Scientists are learning to manipulate the genes of plants and animals, changing existing organisms and creating new ones. By taking control of the mechanisms that govern heredity in other species, humans are actively directing their own evolution. Breakthroughs have come so quickly that many people find them strange and frightening. Genetic Engineering traces the history of genetic science up to the present day and proposes some thoughts about how it is likely to affect the future.
This engaging resource describes some of the developments in the first few years of the 21st century and how society is coping with some of the ethical challenges that accompany them. Politicians and the public are now facing tremendously important choices about how genetic engineering and its products should be used. This insightful resource helps put things into perspective and gives an idea of the risks involved in genetic engineering. Ideal for high school and college students and a much broader audience with little or no scientific background, Genetic Engineering tells the fascinating story of where genetics came from, what it has made possible, and where it is likely to take humankind.

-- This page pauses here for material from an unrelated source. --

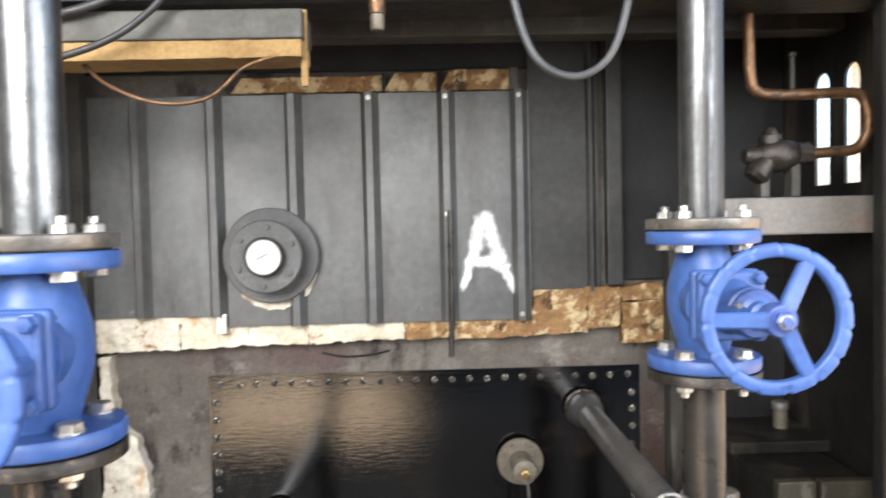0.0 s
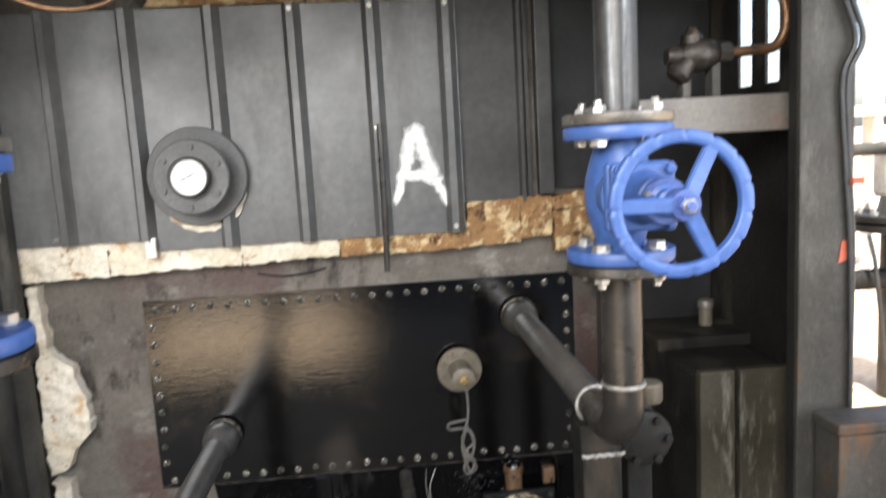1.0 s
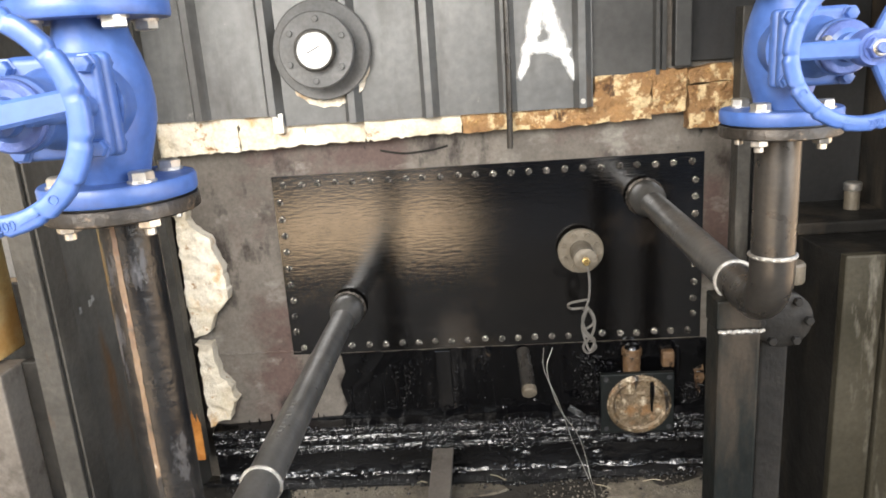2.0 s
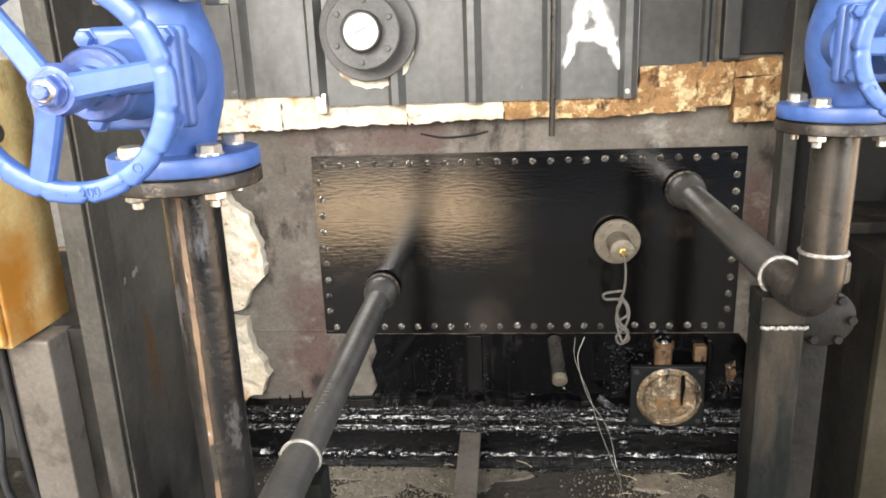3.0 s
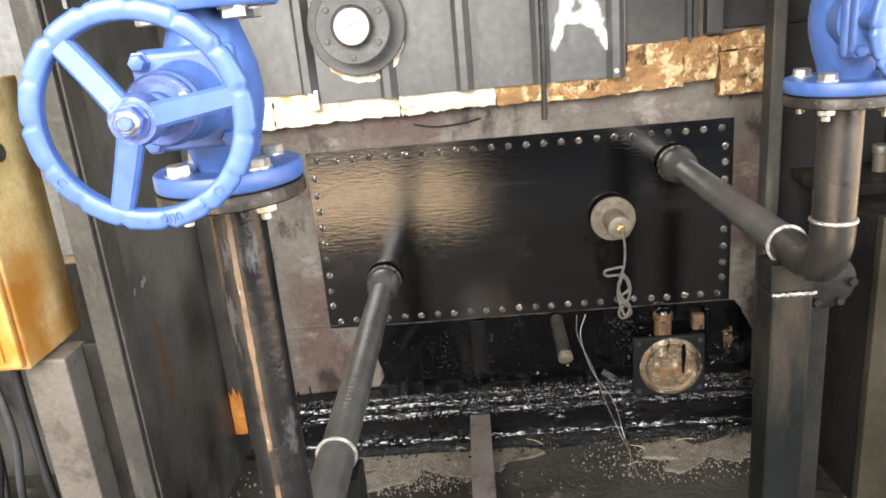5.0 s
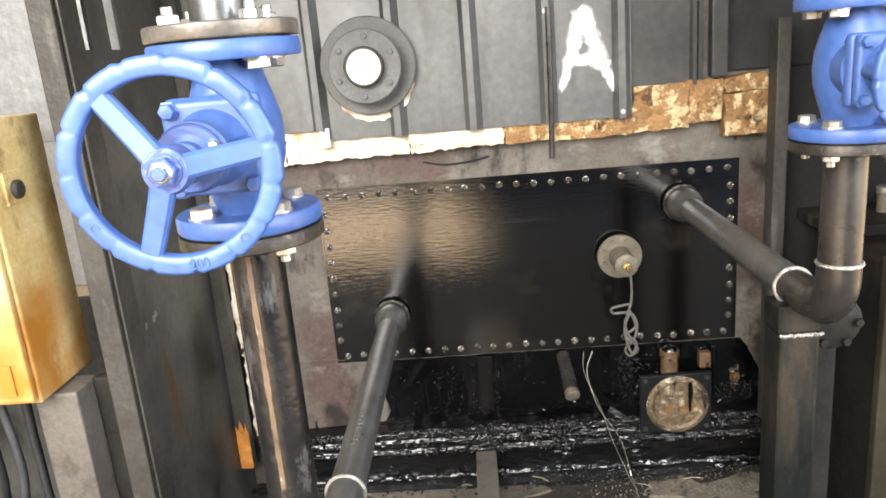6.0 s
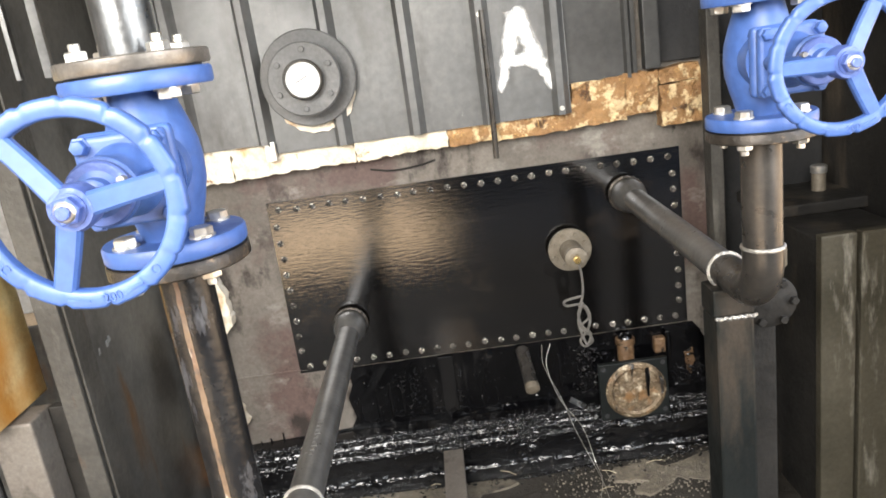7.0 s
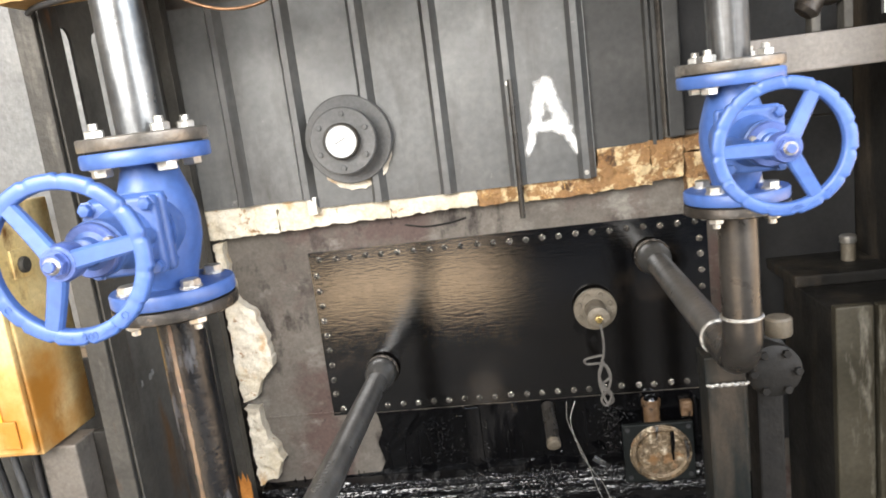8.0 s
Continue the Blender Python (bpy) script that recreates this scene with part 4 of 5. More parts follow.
# rusty line down the left upright
bm = bmesh.new()
n = 60
aa = []
for k in range(n + 1):
    z = 0.76 + (1.236 - 0.76) * k / n
    c = radians(267)
    w0, w1 = 0.09 + 0.05 * noise.noise(Vector((z * 30, 0, 0))) + 0.03 * noise.noise(Vector((z * 110, 2, 0))), 0.11 + 0.05 * noise.noise(Vector((z * 26, 5, 0))) + 0.03 * noise.noise(Vector((z * 120, 7, 0)))
    aa.append([bm.verts.new((LX + (PR + 0.0007) * math.cos(c + s), LY + (PR + 0.0007) * math.sin(c + s), z)) for s in (-w0, -w0 / 2, 0, w1 / 2, w1)])
for a, b in zip(aa, aa[1:]):
    for k in range(4):
        bm.faces.new((a[k], a[k + 1], b[k + 1], b[k]))
part("rust_streak", bm, M_RUSTLINE, left, "rusty tan streak", smooth=True)
# faint print on the level pipe
for k in range(9):
    part("print_bar", box(LX - 0.002, LX + 0.004 + 0.003 * (k % 3), 1.20 + 0.017 * k, 1.21 + 0.017 * k, 0.6514 + PR - 0.002, 0.6514 + PR + 0.0008, 0.0), M_FRAME_LIGHT, left)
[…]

- From Breeding to a Science of Heredity
- Classical Genetics (1900-1950)
- Molecular Genetics: What Genes Are and How They Work (1950-1970)
- The Rise of Genetic Engineering (1970-1990)

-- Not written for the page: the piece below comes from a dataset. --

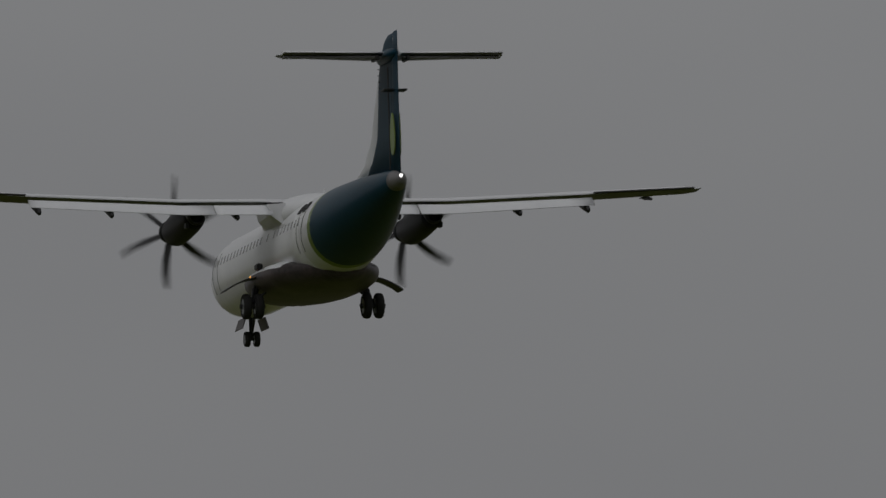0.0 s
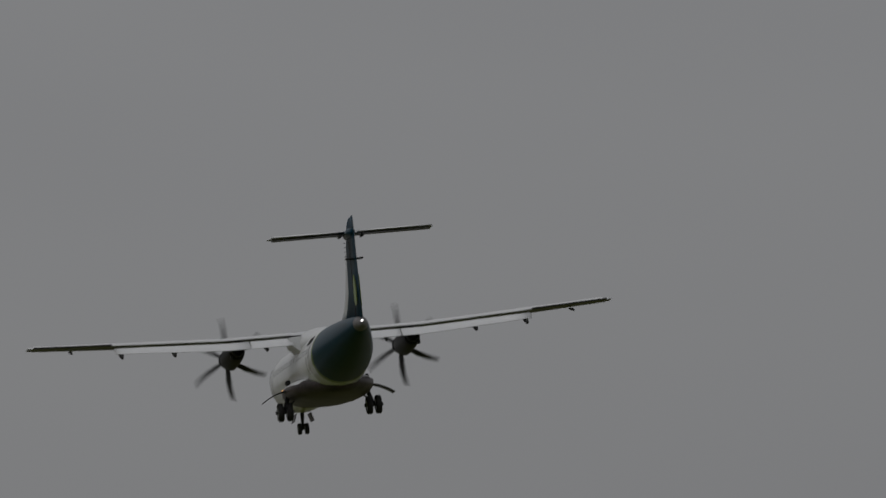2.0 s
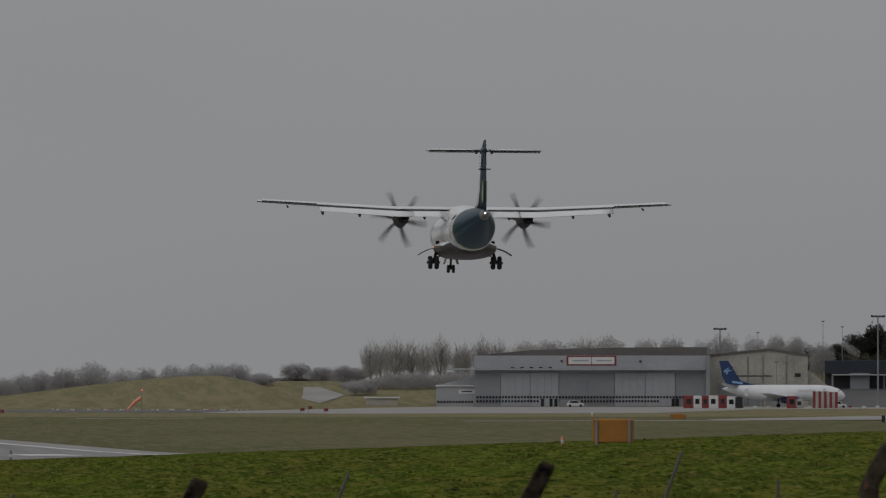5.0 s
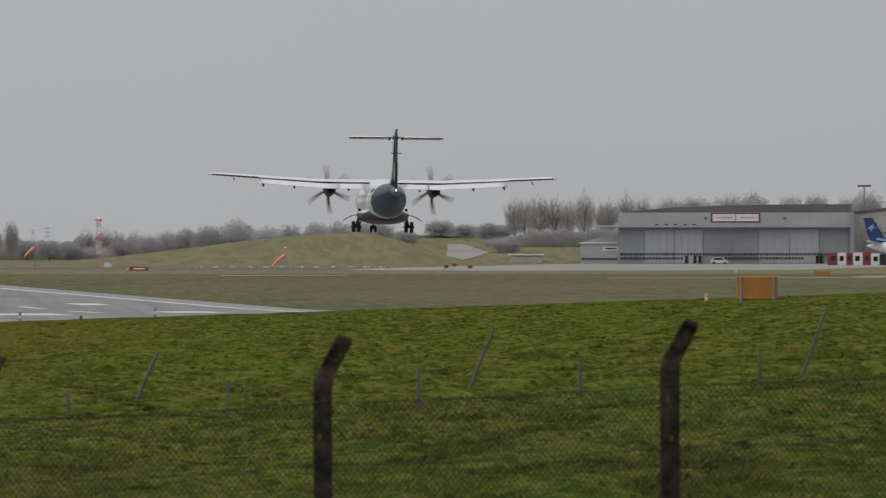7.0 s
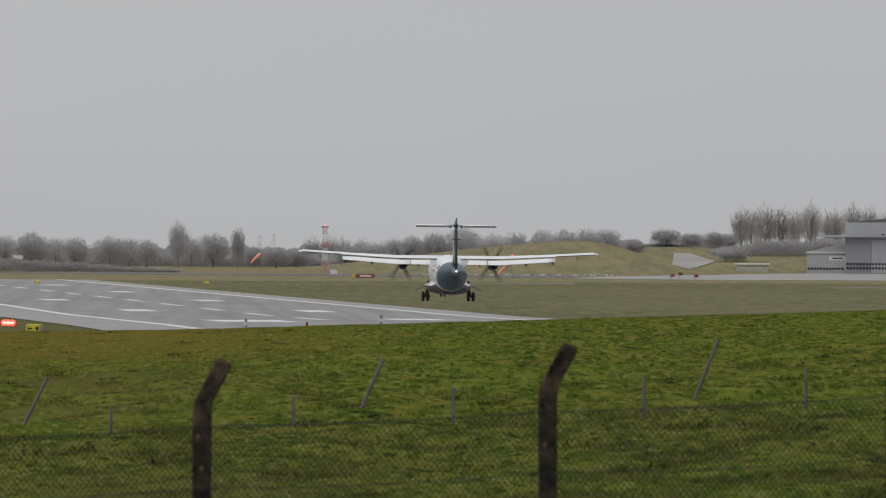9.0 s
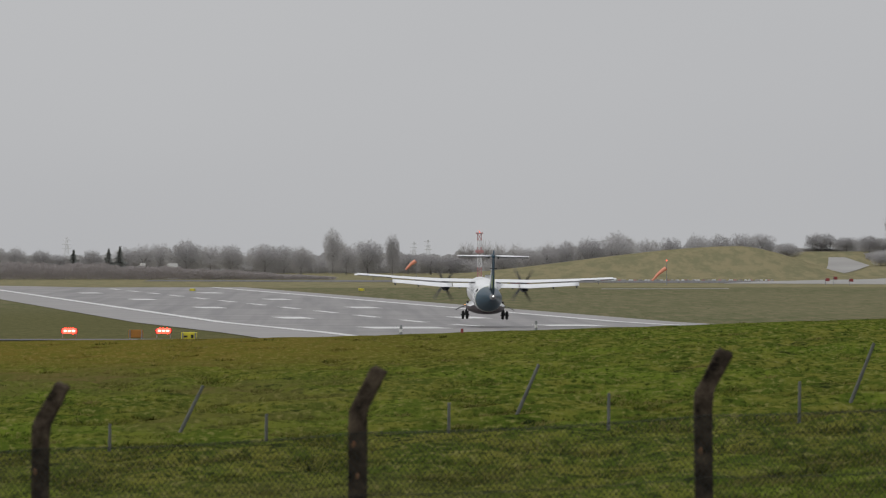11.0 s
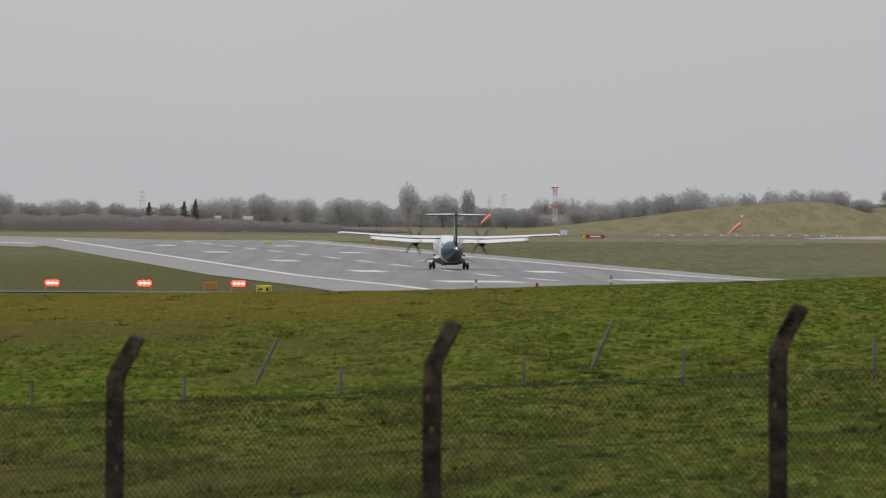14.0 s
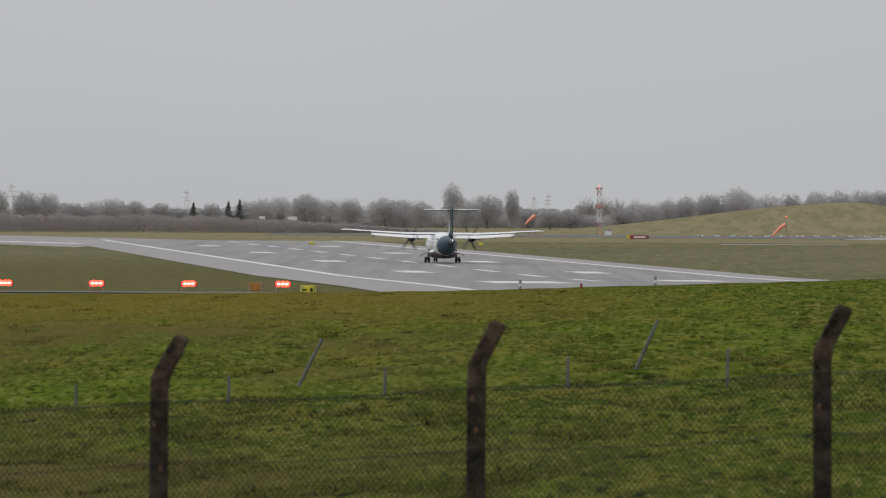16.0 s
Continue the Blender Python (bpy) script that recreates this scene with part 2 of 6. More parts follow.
def grass_material():
    """Rough green grass by the fence, browner before the runway, mown olive turf on the airfield beyond."""
    m = bpy.data.materials.new("grass")
    m.use_nodes = True
    n, l = m.node_tree.nodes, m.node_tree.links
    p = n["Principled BSDF"]
    p.inputs["Roughness"].default_value = 0.9
    p.inputs["Specular IOR Level"].default_value = 0.0
    co = n.new("ShaderNodeTexCoord")

    def noise_at(scale, detail, stretch=(1, 1, 1), rough=0.6):
        mp, t = n.new("ShaderNodeMapping"), n.new("ShaderNodeTexNoise")
        mp.inputs["Scale"].default_value = stretch
        t.inputs["Scale"].default_value, t.inputs["Detail"].default_value, t.inputs["Roughness"].default_value = scale, detail, rough
        l.new(co.outputs["Object"], mp.inputs["Vector"])
        l.new(mp.outputs[0], t.inputs["Vector"])
        return t.outputs["Fac"]

    def mixed(fac, a, b):
        x = n.new("ShaderNodeMixRGB")
        for k, v in ((0, fac), (1, a), (2, b)):
            if isinstance(v, tuple):
                x.inputs[k].default_value = (*v, 1)
            else:
                l.new(v, x.inputs[k])
        return x.outputs[0]

    def ranged(v, lo, hi):
        r = n.new("ShaderNodeMapRange")
        r.interpolation_type = "SMOOTHSTEP"
        r.inputs["From Min"].default_value, r.inputs["From Max"].default_value = lo, hi
        l.new(v, r.inputs["Value"])
        return r.outputs[0]

    def maths(op, a, b):
        x = n.new("ShaderNodeMath")
        x.operation = op
        for k, v in ((0, a), (1, b)):
            if isinstance(v, (int, float)):
                x.inputs[k].default_value = v
            else:
                l.new(v, x.inputs[k])
        return x.outputs[0]

    xyz = n.new("ShaderNodeSeparateXYZ")
    l.new(co.outputs["Object"], xyz.inputs[0])
    X, Y = xyz.outputs["X"], xyz.outputs["Y"]
    tuft, clump = noise_at(6.0, 5, (1, 0.2, 1)), noise_at(1.3, 6, (1, 0.22, 1), 0.66)
    patch, wide = noise_at(0.2, 5, (1, 0.2, 1), 0.62), noise_at(0.02, 3, (1, 0.3, 1))
    hummock_shade = noise_at(0.75, 5, (1, 0.3, 1), 0.7)
    rough = mixed(ranged(clump, 0.4, 0.62), (0.058, 0.083, 0.013), (0.142, 0.142, 0.028))
    rough = mixed(ranged(patch, 0.42, 0.66), rough, mixed(ranged(clump, 0.4, 0.62), (0.072, 0.104, 0.015), (0.115, 0.152, 0.021)))
    # Tuft specks carry highlight and shade of small lumps besides their own tones.
    rough = mixed(ranged(tuft, 0.53, 0.66), rough, (0.168, 0.165, 0.05))
    rough = mixed(ranged(tuft, 0.47, 0.36), rough, (0.032, 0.046, 0.009))
    rough = mixed(maths("MULTIPLY", ranged(noise_at(0.05, 4, (1, 0.3, 1), 0.65), 0.42, 0.6), ranged(maths("MULTIPLY", X, -1.0), -5, 4)), rough, mixed(ranged(clump, 0.4, 0.62), (0.13, 0.105, 0.04), (0.095, 0.098, 0.027)))
    # Dark patches put the shade of hummocks into the grass colour.
    rough = mixed(ranged(hummock_shade, 0.6, 0.68), rough, (0.02, 0.028, 0.01))
    brown = mixed(ranged(clump, 0.35, 0.65), (0.15, 0.12, 0.026), (0.115, 0.112, 0.02))
    brown = mixed(ranged(tuft, 0.48, 0.66), brown, (0.185, 0.145, 0.042))
    # the browner belt lies on the near side of the runway's end, on the left of it most
    belt = maths("MULTIPLY", ranged(maths("ADD", Y, maths("MULTIPLY", wide, 70)), 255, 330), ranged(maths("MULTIPLY", X, -1.0), -12, 4))
    rough = mixed(belt, rough, brown)
    mown = mixed(ranged(wide, 0.35, 0.65), (0.165, 0.158, 0.092), (0.13, 0.137, 0.075))
    mown = mixed(ranged(noise_at(0.5, 6, (1, 0.07, 1), 0.7), 0.42, 0.64), mown, (0.2, 0.178, 0.11))
    mown = mixed(ranged(noise_at(1.4, 4, (1, 0.05, 1), 0.7), 0.54, 0.68), mown, (0.1, 0.108, 0.056))
    lush = mixed(ranged(clump, 0.35, 0.65), (0.1, 0.104, 0.048), (0.15, 0.138, 0.068))
    mown = mixed(maths("MULTIPLY", ranged(maths("MULTIPLY", X, -1.0), -8, 12), ranged(maths("MULTIPLY", Y, -1.0), -1300, -900)), mown, lush)
    mown = mixed(ranged(maths("ADD", Y, maths("MULTIPLY", wide, 30)), 1560, 1585), mown, mixed(ranged(noise_at(0.3, 6, (1, 0.15, 1), 0.7), 0.4, 0.62), (0.255, 0.225, 0.135), (0.19, 0.182, 0.108)))
    field = mixed(ranged(Y, 395, 420), rough, mown)
    l.new(field, p.inputs["Base Color"])
    b = n.new("ShaderNodeBump")
    b.inputs["Strength"].default_value, b.inputs["Distance"].default_value = 0.7, 0.22
    l.new(maths("ADD", tuft, maths("MULTIPLY", clump, 2.0)), b.inputs["Height"])
    l.new(b.outputs[0], p.inputs["Normal"])
    return m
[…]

- Genetic Engineering in the Age of Genomes
- Ethics and Genetic Engineering.
Full-color photographs and line illustrations. Index. Glossary. Chronology. Sidebars. Further resources. Web sources. Tables and charts.
About the Author(s)
Russ Hodge is a writer and science education expert at the Max Delbrück Center for Molecular Medicine (MDC) in Berlin, Germany, one of the world’s leading biology institutes, where he writes books about science for the public and develops new teaching materials for high school students. He has written hundreds of articles for the press, including published interviews with world-renowned scientists such as Nobel Prize winners James Watson, Max Perutz, Roald Hoffmann, and Christiane Nüsslein-Volhard, as well as Stephen Jay Gould, Luigi Luca Cavalli-Sforza, Stephen Rose, Philip Campbell, and Harold Varmus.